Indeed, there exist additional comparisons for both rollup protocols in terms of economic incentives for agents who operate the system, among other distinctions. Both teams have much to be proud of. Over the next few months it will be interesting to observe both teams driving adoption with liquidity mining incentives and/or strategic application partnerships that deliver daily active user volume.

What does Scroll bring to the table? 

Scroll is a Type 2.5 zkEVM. Scroll’s architecture includes a sequencing node called the Scroll Node, a decentralized proving network called the Roller Network, and Rollup and Bridge Contracts for data availability and asset transfer between L1 and L2.

The Scroll Node is the main interface for applications and users to interact with Scroll, and it consists of three modules: the Sequencer, Coordinator, and the relayer.

1. The Sequencer retrieves a batch of transactions from its mempool, generates a new L2 block, and a new state root.
2. The Coordinator receives the execution trace of the new block, dispatches it to a randomly-selected Roller for proof generation, and aggregates the proofs into a single aggregate proof.
3. The Relayer monitors the rollup contract for data availability and validity proof, and relays messages between Ethereum and Scroll.

The Rollup and Bridge Contracts connect Scroll to the Ethereum base layer. The Rollup contract stores state roots and block data in the Ethereum state for data availability and leverages Ethereum’s security to ensure block finality. The Bridge contracts allow users to pass messages and assets between L1 and L2 using a trust-minimised bridging protocol.

What’s Linea, Consensys zkEVM?

ConsenSys opened its EVM-equivalent zkEVM rollup to public testnet on March 28th, 2023. 

During its private beta phase, over 490,000 transactions have been processed. One of the main features of its zkEVM is the innovative lattice-based prover, which offers leading performance in proof generation and results in cheap transaction fees.

The recursion-friendly, lattice-based zkSNARK prover is more performant than standard schemes and can be verified on the Ethereum mainnet. As part of ConsenSys’ commitment to open-source software, zkEVM is designed to be highly composable and compatible with other EVM-based applications. It uses ETH for gas and has no reliance on third-party transpilers or custom middleware, ensuring a secure and transparent solution for developers.

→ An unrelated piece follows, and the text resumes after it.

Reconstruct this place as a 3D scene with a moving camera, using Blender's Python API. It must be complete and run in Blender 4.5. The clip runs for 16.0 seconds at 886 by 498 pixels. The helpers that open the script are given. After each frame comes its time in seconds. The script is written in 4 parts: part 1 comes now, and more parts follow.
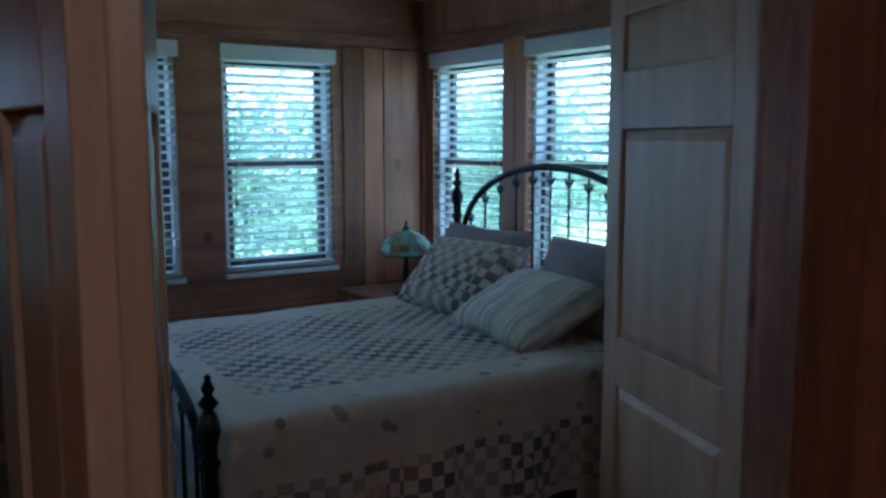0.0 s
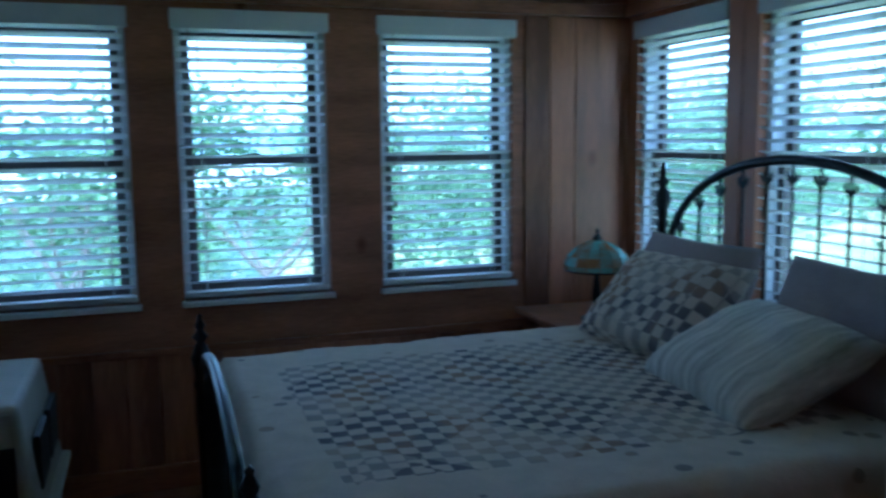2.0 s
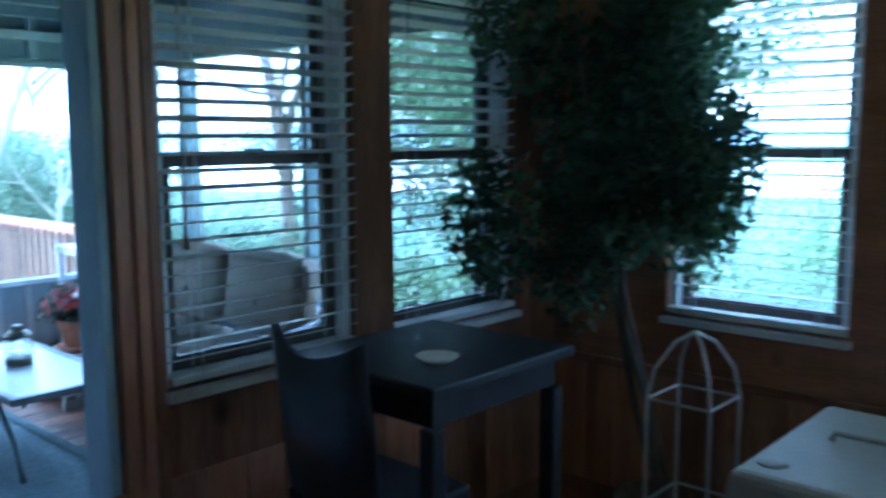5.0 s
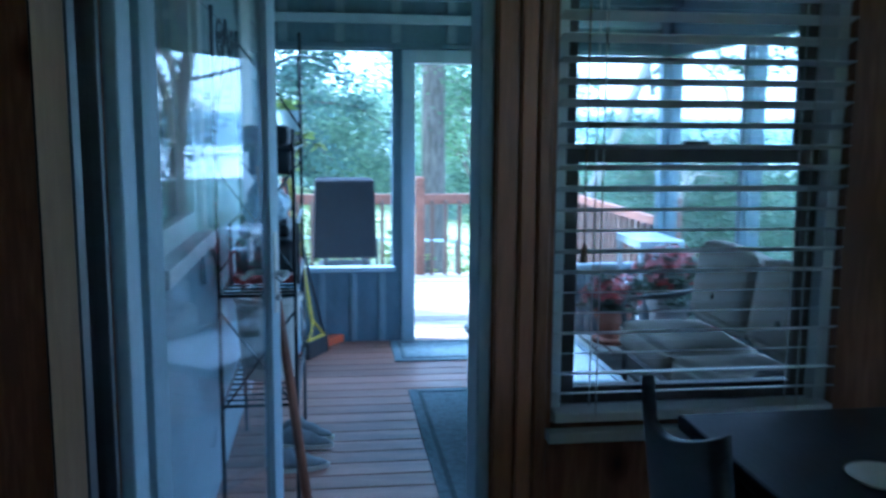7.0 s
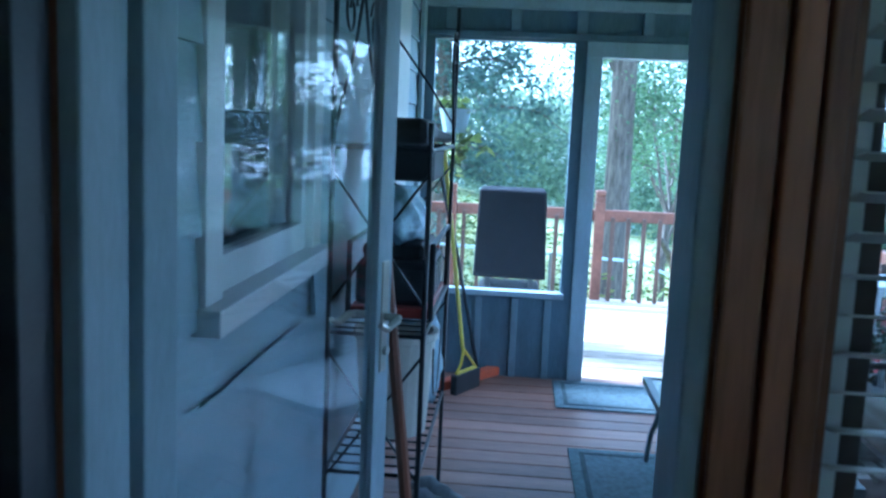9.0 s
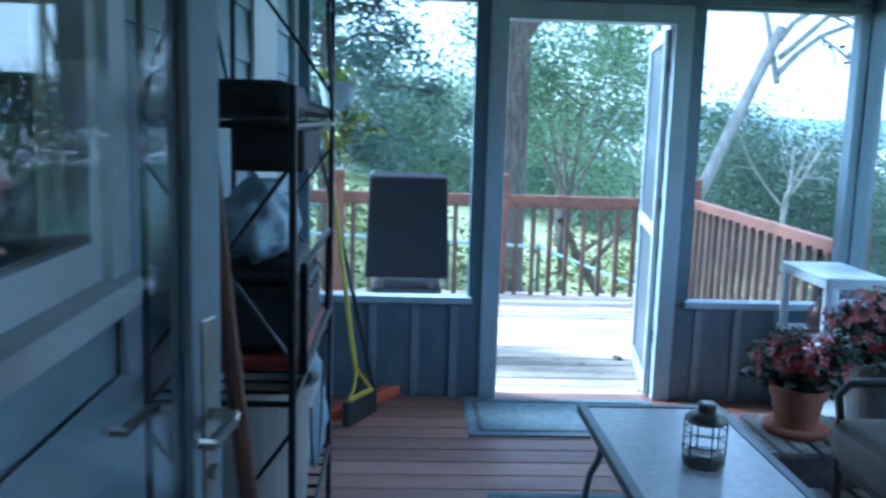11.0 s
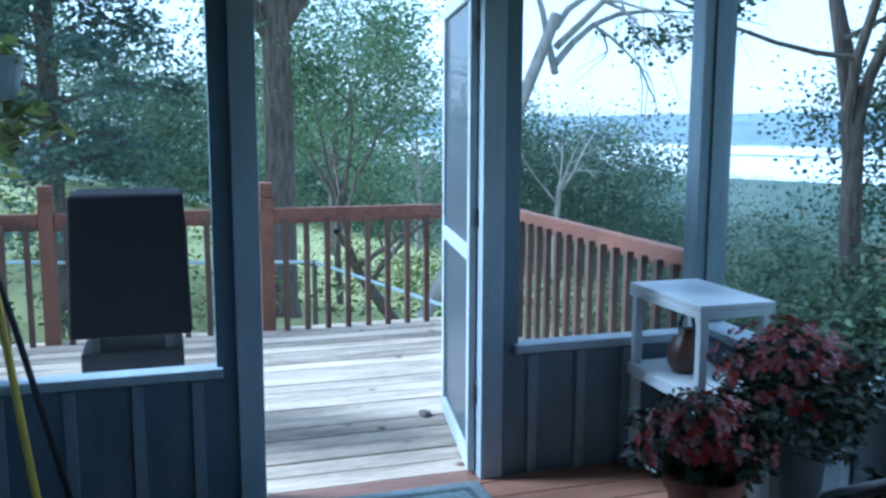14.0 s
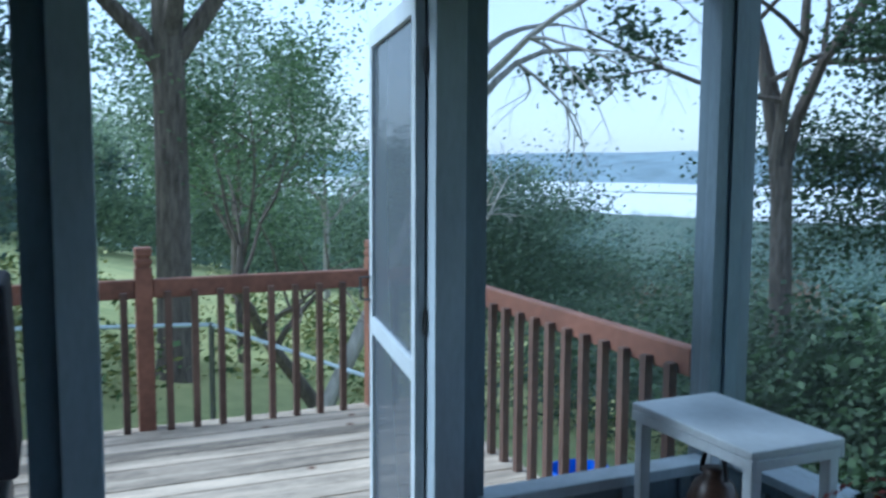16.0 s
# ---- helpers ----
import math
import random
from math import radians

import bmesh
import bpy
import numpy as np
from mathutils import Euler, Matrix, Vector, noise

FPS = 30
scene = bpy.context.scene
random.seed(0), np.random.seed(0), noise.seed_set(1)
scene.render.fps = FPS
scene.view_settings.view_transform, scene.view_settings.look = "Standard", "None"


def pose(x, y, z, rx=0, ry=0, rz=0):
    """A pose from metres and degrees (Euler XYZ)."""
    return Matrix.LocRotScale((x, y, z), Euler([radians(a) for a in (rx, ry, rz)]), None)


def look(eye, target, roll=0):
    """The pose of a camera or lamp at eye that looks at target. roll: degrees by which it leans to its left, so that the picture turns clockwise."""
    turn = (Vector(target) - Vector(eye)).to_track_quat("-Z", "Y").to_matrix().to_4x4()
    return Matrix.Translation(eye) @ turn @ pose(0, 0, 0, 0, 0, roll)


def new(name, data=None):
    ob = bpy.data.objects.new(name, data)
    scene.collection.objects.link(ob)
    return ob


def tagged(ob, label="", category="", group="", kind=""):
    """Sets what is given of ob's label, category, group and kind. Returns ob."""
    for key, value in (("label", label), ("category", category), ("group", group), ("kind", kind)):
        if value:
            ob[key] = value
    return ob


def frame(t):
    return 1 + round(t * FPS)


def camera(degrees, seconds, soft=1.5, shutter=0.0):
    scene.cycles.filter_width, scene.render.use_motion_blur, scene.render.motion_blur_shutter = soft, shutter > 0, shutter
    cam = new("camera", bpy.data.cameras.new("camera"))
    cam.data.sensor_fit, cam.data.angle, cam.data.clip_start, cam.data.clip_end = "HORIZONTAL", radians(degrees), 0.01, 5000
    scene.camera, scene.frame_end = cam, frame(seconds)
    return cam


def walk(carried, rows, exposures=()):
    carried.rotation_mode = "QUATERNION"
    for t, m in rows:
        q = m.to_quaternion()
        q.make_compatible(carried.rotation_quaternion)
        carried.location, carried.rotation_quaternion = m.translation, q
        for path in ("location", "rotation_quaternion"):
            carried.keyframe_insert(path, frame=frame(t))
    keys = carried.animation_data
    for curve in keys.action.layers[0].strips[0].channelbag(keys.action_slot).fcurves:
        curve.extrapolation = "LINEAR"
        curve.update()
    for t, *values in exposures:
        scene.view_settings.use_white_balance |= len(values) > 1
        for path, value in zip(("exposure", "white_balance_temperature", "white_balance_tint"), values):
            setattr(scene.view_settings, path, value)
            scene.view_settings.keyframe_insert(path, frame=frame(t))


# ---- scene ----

The market of scaling Ethereum

One key metric that reflects the success of a layer 2 solution is Total Value Locked. According to recent data from L2 Beat, zkSync has emerged quickly, capturing 2.56% of the $9.36B L2 market, surpassing all other general purpose ZK rollups. This is a promising indicator of zkSync’s user adoption.

Another important factor in evaluating the performance of layer 2 solutions is the fees generated on their networks. Token Terminal’s data indicates that Arbitrum dominated among layer 2 protocols, accounting for 41% of all L2 fees. On the other hand, Polygon POS and Optimism constituted 23% and 22% of the fees generated, respectively. This suggests that Arbitrum has achieved considerable market traction in terms of fee generation. 

Conclusion 

The zkEVM market is dynamic and competitive, with different players offering unique features and capabilities. This has significantly contributed to the ongoing conversation and development of Ethereum scaling solutions. With their unique approaches and features, these platforms offer promising options for developers and users seeking efficient and cost-effective solutions for scaling Ethereum.